Judge Howard found that the appellant had given a credible account of having been brought into a religious cult as a child or young adult and where he was sexually abused. In the skeleton argument that was before the FtT it suggests that this might, in part, explain his offending “and perhaps lessens the public interest in his removal as a result”, alternatively that it strengthens his private life claim.

64.

It may be that the sexual abuse was taken into account in mitigation of sentence in relation to some of his offending but there is no evidence of that before me. The sentencing remarks in relation to the six-year sentence make no reference to it. In any event, as part of the assessment of very compelling circumstances I do consider it relevant that the appellant was subjected to such traumatic events as a young person.

65.

I have taken into account the medical evidence both in relation to the appellant’s physical and mental health. However, there is no recent medical evidence in relation to any of those issues. His cancer appears to be in remission.
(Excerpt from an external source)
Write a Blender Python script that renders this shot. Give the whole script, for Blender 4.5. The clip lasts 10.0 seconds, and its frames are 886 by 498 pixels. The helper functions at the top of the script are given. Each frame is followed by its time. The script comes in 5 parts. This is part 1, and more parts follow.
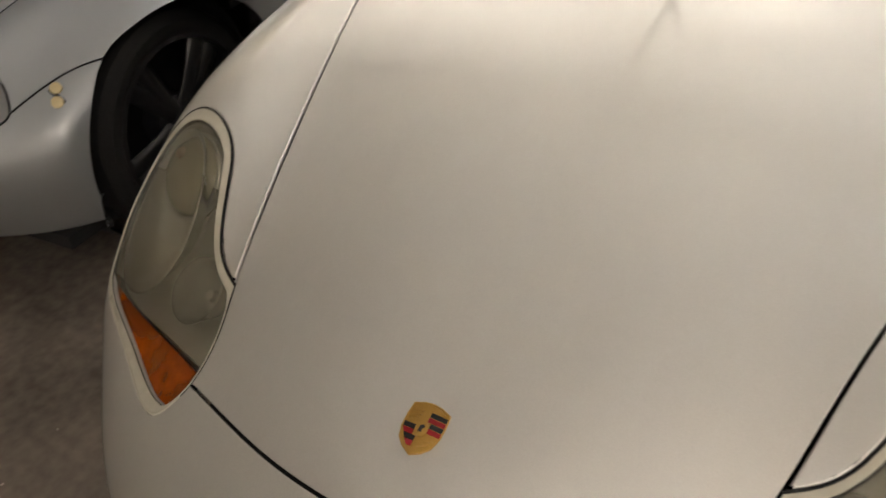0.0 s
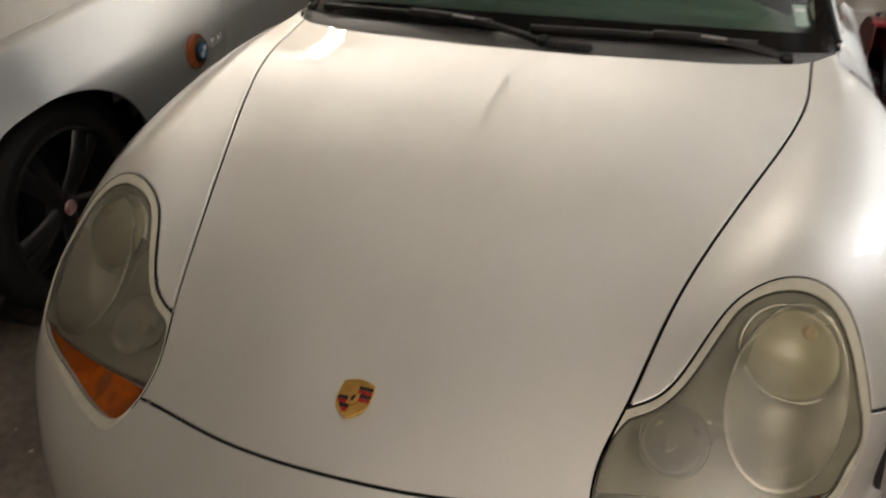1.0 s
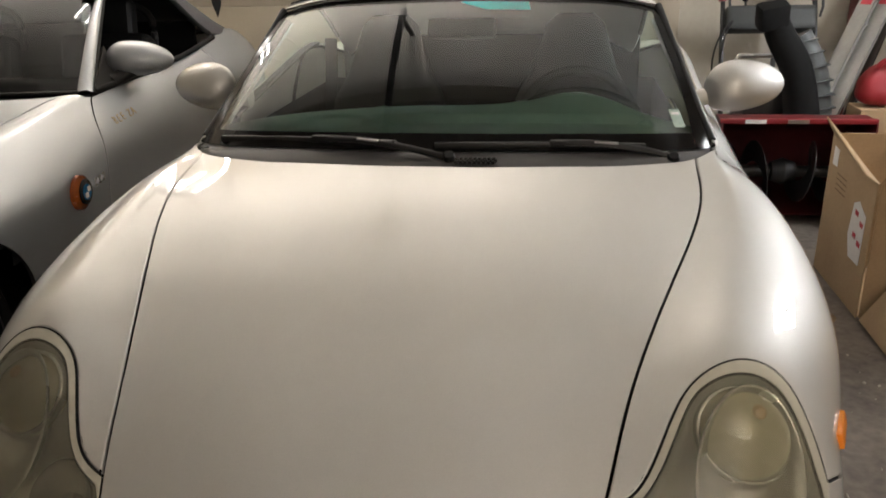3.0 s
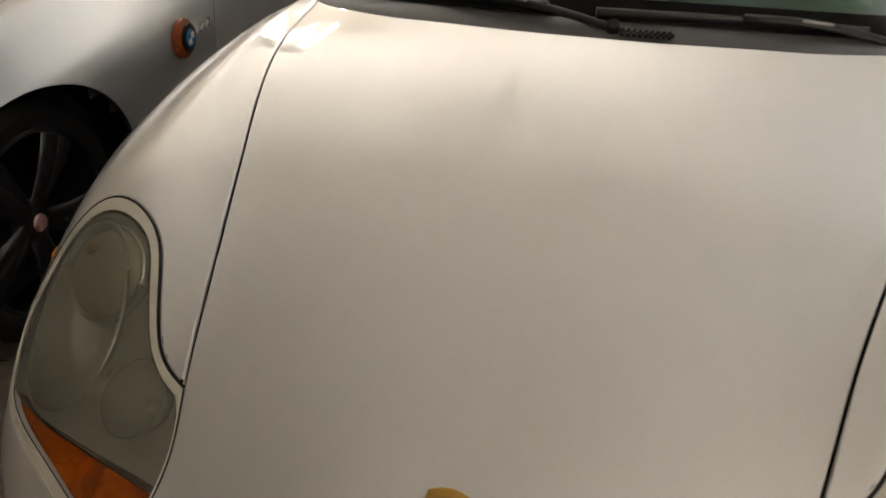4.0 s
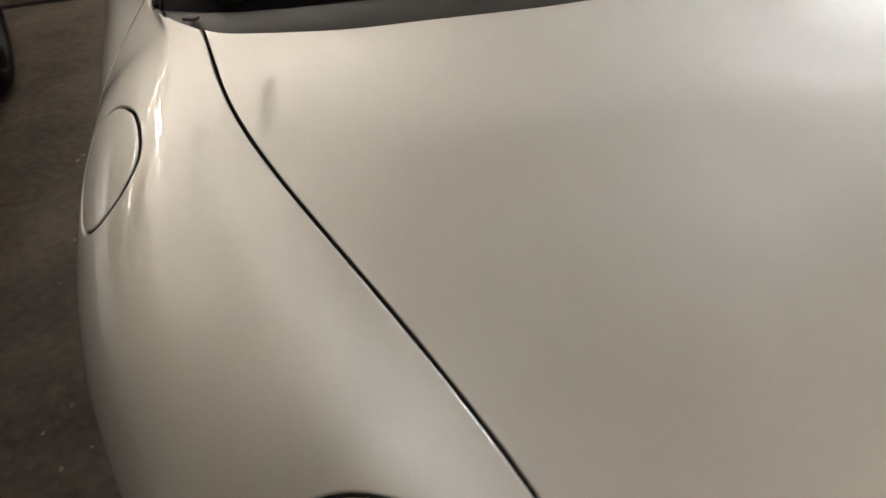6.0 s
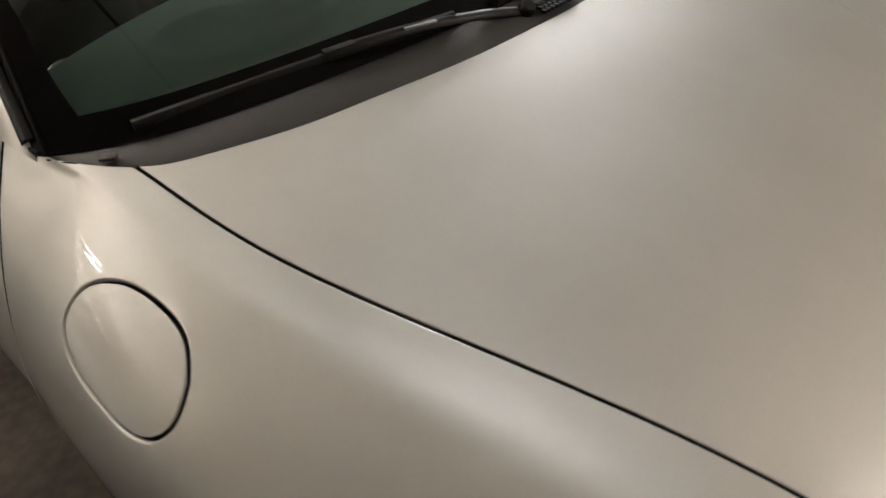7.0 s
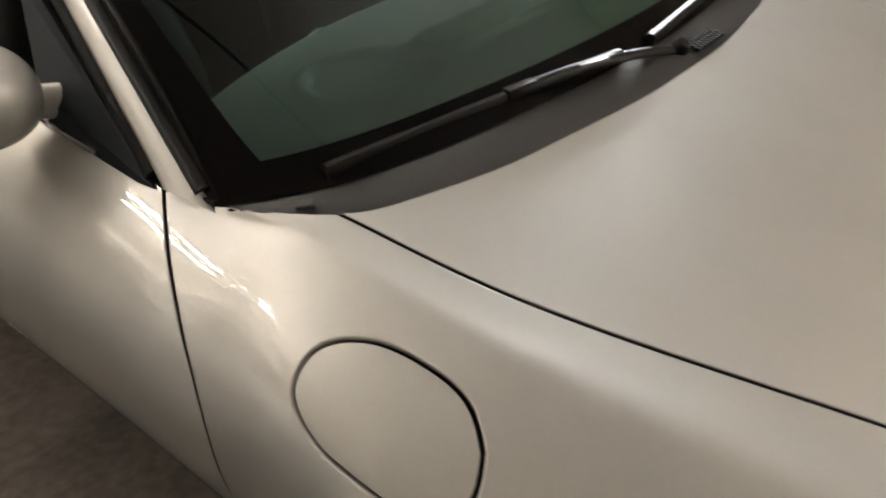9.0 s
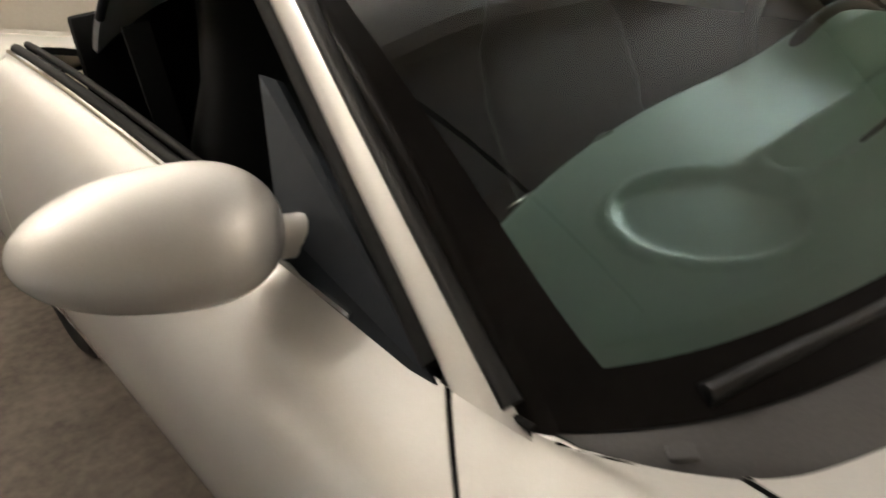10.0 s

The psychological report of Kevin Doherty is very dated, being from 13 August 2020. It refers to a number of health conditions that the appellant then suffered from including what could be described as gastric problems, hypertension (controlled by medication), and depression. It also refers to what are described as psychological symptoms such as sleep interruption and anxiety and worry about his health, his situation and the wellbeing of his son.

66.

In summary, I have considered the extent to which the appellant is able to meet the Exceptions to deportation in s.117C of the 2002 Act and the range of other matters which have a bearing on the assessment of whether it has been established that there are very compelling circumstances over and above those Exceptions such that the appellant’s deportation is not in the public interest.

67.

I am not satisfied that such very compelling circumstances are evident in this case. The appellant committed very serious offences for which he received a significant period of imprisonment. This was not his only criminal offending. In an overall assessment, the combination of factors does not reveal the very compelling circumstances necessary. The public interest in his deportation is significant.

68.

Accordingly, the appeal is dismissed.”